Dalam Undang-Undang itu disebutkan bahwa hak pengusahaan perairan pesisir diberikan dalam luasan dan wakat tertentu dan pengelolaan kawasan perairan pesisir hanya dapat dilakukan dalam jangka waktu 20 tahun sebagaimana yang juga terdapat di pasal 19.

Namun yang terjadi BPN malah menerbitkan sertifikat di wilayah pesisir, padahal dengan jelas pengelolaan wilayah tersebut serta pulau-pulau kecil dilaksanakan oleh Pemerintah dan Pemerintah Daerah.”Tanah ini sudah dikuasai orang perorang  padahal sesuai Undang-Undang no 27 tahun 2007 tentang pengelolaan pesisir dan pulau-pulau kecil itu dilarang dimiliki oleh perorangan,” katanya.

Lokasi lahan yang dimiliki oleh berapa individu itu terletak mulai dari sepanjang pesisir pantai Melawai mengarah ke bagian timur, yang berdasarkan hasil insvestigasi terdiri dari 24 sertifikat.  Bahkan jumlah itu masih merupakan angka sementara karena sampai saat ini pihaknya masih terus menelusuri lagi wilayah-wilayah lain yang juga telah dikaveling oleh orang tertentu dan diterbitkan sertifikatnya.
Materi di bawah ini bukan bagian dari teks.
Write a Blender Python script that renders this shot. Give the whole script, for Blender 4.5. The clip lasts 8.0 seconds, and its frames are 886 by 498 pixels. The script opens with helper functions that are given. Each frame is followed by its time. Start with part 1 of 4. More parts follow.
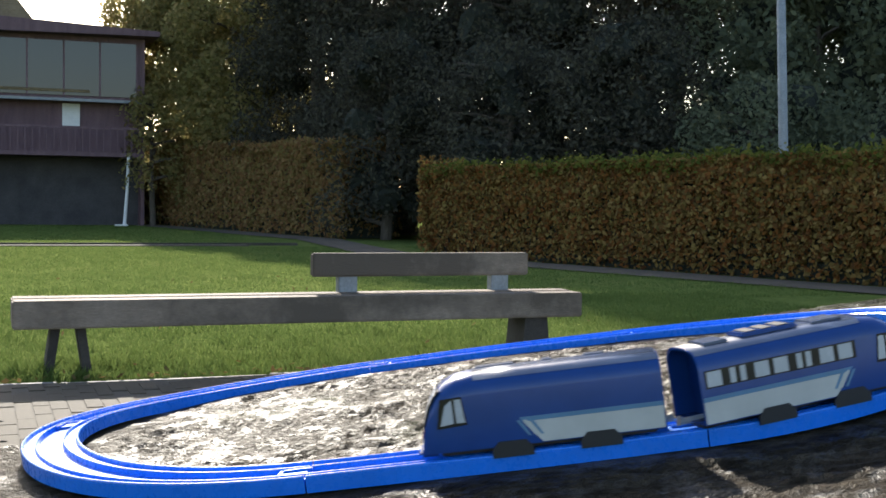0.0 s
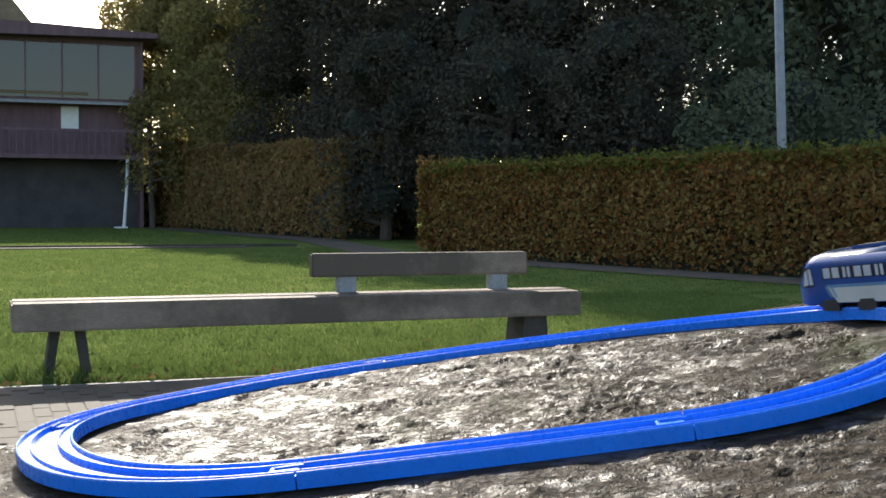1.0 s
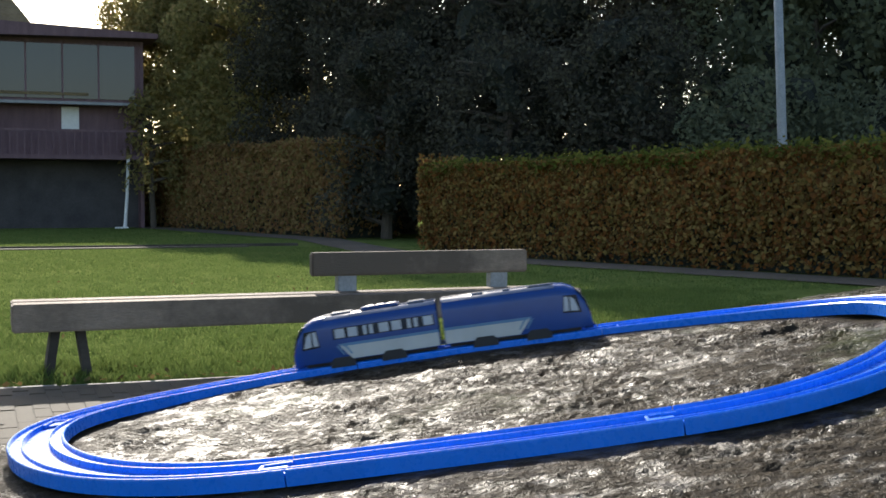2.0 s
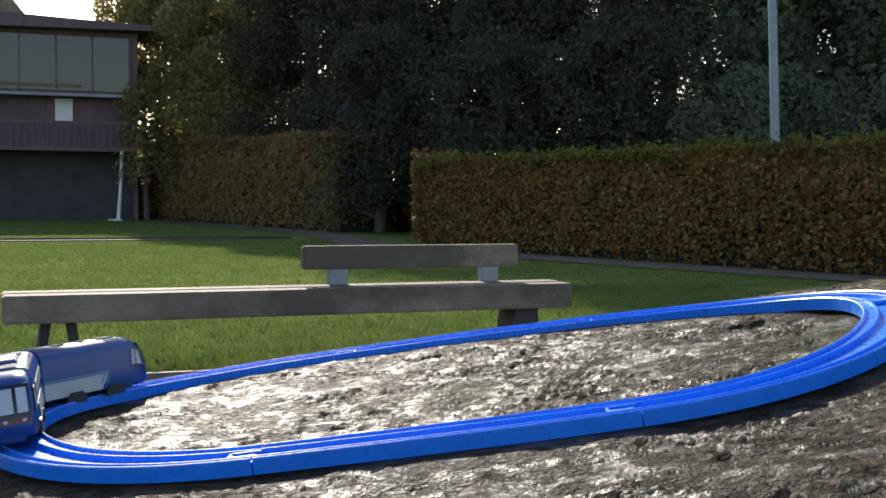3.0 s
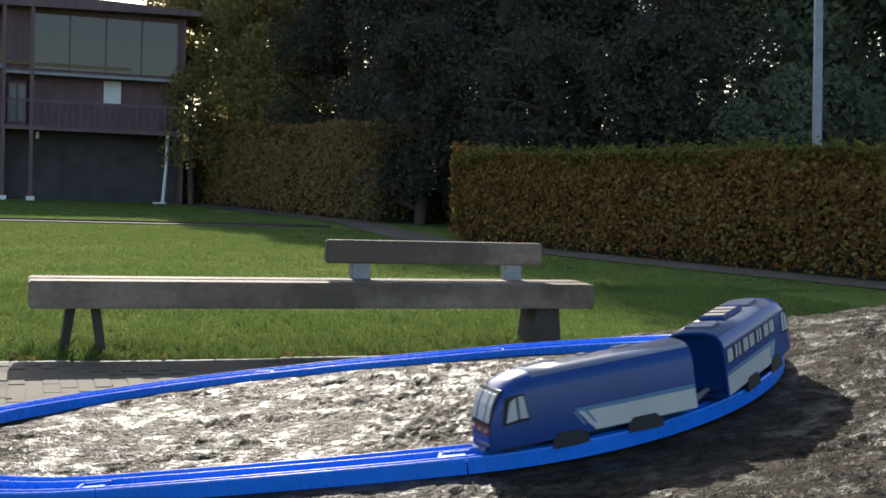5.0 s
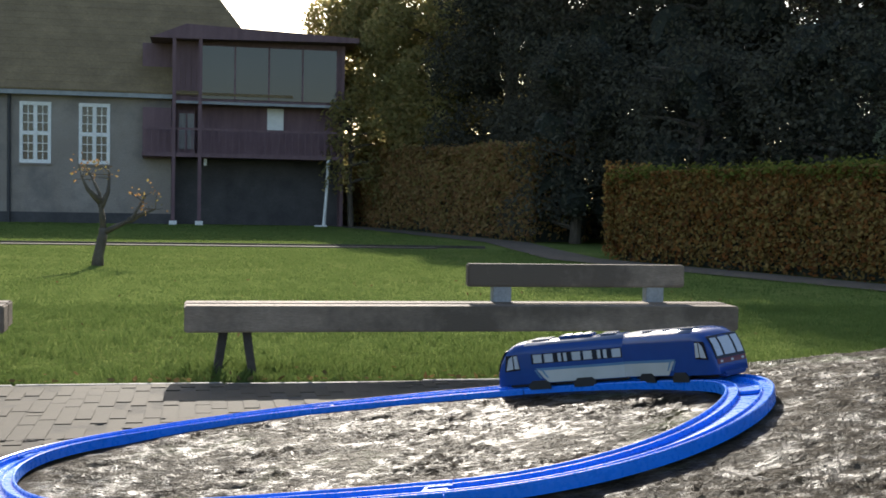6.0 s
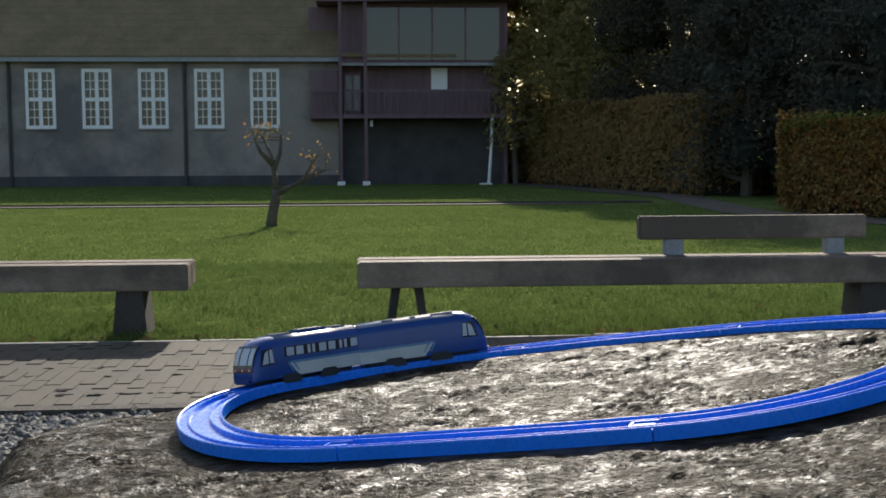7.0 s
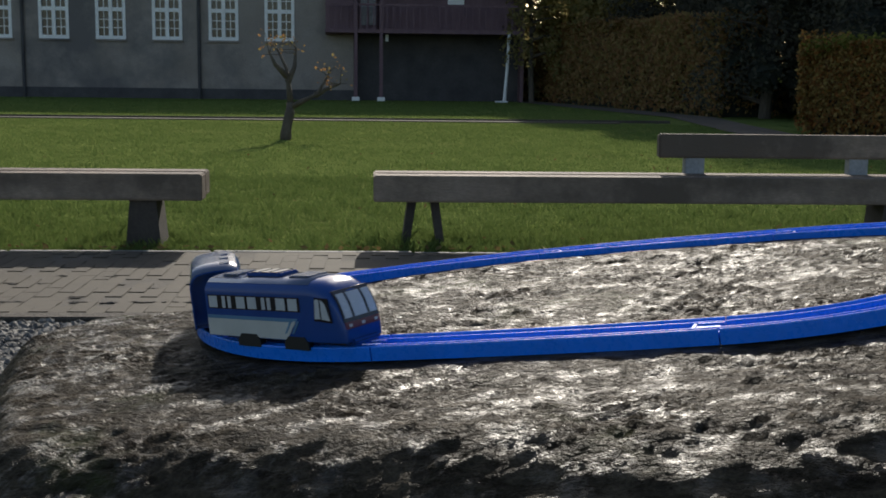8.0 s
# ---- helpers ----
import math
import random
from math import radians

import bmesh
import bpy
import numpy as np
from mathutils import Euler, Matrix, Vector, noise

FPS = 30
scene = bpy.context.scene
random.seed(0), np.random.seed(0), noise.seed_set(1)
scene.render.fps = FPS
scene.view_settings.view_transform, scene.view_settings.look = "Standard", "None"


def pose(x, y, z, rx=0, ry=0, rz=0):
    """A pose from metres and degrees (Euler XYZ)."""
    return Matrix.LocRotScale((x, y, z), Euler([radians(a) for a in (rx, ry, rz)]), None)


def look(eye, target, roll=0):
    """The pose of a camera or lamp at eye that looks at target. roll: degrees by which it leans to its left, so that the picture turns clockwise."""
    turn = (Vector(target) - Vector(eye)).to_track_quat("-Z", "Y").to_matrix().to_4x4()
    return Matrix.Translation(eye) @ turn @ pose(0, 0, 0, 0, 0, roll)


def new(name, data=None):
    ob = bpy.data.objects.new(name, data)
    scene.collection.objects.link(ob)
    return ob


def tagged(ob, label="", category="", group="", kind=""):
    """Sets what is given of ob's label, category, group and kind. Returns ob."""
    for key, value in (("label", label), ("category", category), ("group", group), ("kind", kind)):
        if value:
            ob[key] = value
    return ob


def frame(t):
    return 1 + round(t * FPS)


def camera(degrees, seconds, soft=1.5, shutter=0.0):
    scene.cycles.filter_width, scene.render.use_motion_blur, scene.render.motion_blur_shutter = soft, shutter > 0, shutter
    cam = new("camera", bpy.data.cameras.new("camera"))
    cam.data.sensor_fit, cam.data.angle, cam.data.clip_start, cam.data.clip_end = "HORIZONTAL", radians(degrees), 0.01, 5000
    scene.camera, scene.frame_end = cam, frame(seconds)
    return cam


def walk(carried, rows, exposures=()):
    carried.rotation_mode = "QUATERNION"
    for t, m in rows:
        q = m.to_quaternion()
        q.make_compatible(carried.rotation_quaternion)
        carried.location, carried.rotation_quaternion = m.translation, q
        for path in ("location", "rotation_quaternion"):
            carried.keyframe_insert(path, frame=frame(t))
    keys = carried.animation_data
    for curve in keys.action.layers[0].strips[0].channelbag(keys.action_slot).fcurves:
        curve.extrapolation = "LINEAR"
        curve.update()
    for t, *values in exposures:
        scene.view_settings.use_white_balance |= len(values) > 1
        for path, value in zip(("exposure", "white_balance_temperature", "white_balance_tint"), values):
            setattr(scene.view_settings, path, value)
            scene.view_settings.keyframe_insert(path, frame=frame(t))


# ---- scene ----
PATH = [
    (0, pose(-0.0179, -0.8571, 0.9165, 87.594, -0.840, 1.450)),
    (0.5, pose(-0.0131, -0.8630, 0.9156, 87.600, -0.564, 1.441)),
    (1, pose(-0.0110, -0.8630, 0.9156, 87.582, -0.380, 1.430)),
    (2.5, pose(0.0026, -0.8611, 0.9139, 87.429, -0.009, 1.495)),
    (3, pose(0.0123, -0.8753, 0.9150, 87.238, -0.432, 1.211)),
    (3.5, pose(0.0279, -0.8863, 0.9252, 86.849, -1.000, 1.064)),
    (4, pose(0.0481, -0.8963, 0.9378, 86.466, -1.456, 1.006)),
    (4.2, pose(0.0574, -0.8847, 0.9397, 86.298, -1.760, 0.970)),
    (5.5, pose(0.1962, -0.9245, 0.9690, 87.207, -1.812, 6.702)),
    (6, pose(0.2476, -0.9636, 0.9844, 87.464, -1.124, 10.985)),
    (6.5, pose(0.2409, -0.9685, 0.9770, 86.802, -0.528, 14.845)),
    (7, pose(0.2222, -0.9599, 0.9672, 85.388, 0.274, 18.750)),
    (7.5, pose(0.2056, -0.9684, 0.9575, 83.677, 0.392, 21.907)),
    (8, pose(0.1810, -0.9033, 0.9399, 81.512, -0.696, 19.448)),
]
cam = camera(40.4, 8.0, soft=1.65, shutter=0.15)
walk(cam, PATH, exposures=[(0, 1.15), (1, 1.08), (2.5, 0.85), (4, 0.88), (5.5, 0.88), (6.5, 0.7), (7, 0.35), (7.5, 0.12), (8, -0.02)])

# ---- light: a low autumn sun behind the scene, clear pale sky ----
SUN_EL, SUN_AZ = radians(27.5), radians(-15.5)
world = bpy.data.worlds.new("sky")
scene.world = world
world.use_nodes = True
wn = world.node_tree.nodes
sky = wn.new("ShaderNodeTexSky")
sky.sky_type = "NISHITA"
sky.sun_disc = False
sky.sun_elevation, sky.sun_rotation = SUN_EL, SUN_AZ
sky.dust_density, sky.air_density = 1.5, 1.0
world.node_tree.links.new(sky.outputs[0], wn["Background"].inputs[0])
wn["Background"].inputs[1].default_value = 0.15
sun_dir = Vector((math.sin(SUN_AZ) * math.cos(SUN_EL), math.cos(SUN_AZ) * math.cos(SUN_EL), math.sin(SUN_EL)))
sun = new("sun", bpy.data.lights.new("sun", "SUN"))
sun.data.energy, sun.data.angle, sun.data.color = 5.0, radians(0.53), (1.0, 0.93, 0.82)
sun.matrix_world = look(sun_dir * 50, (0, 0, 0))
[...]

“Ternyata begitu kita tim ivestigasi dari kepala divisi melakukan ini bekerjasama dengan intelejen akhirnya kita dapat data sudah 24 orang yang sudah sertifikat pesisir tadi yang di  melawai totalnya 50,6 hektare,” kata Patur

Berdasarkan data ini maka pihaknya mengirimkan somasi kepada BPN dan Pemerintah Kota serta mendesak kepada keduanya untuk melakukan tindakan. Pasalnya mereka dinilai telah melampaui kewenangannya sebagai aparatur negara ketika menerbitkan sertifikat ini dan menyebabkan kerugian negara.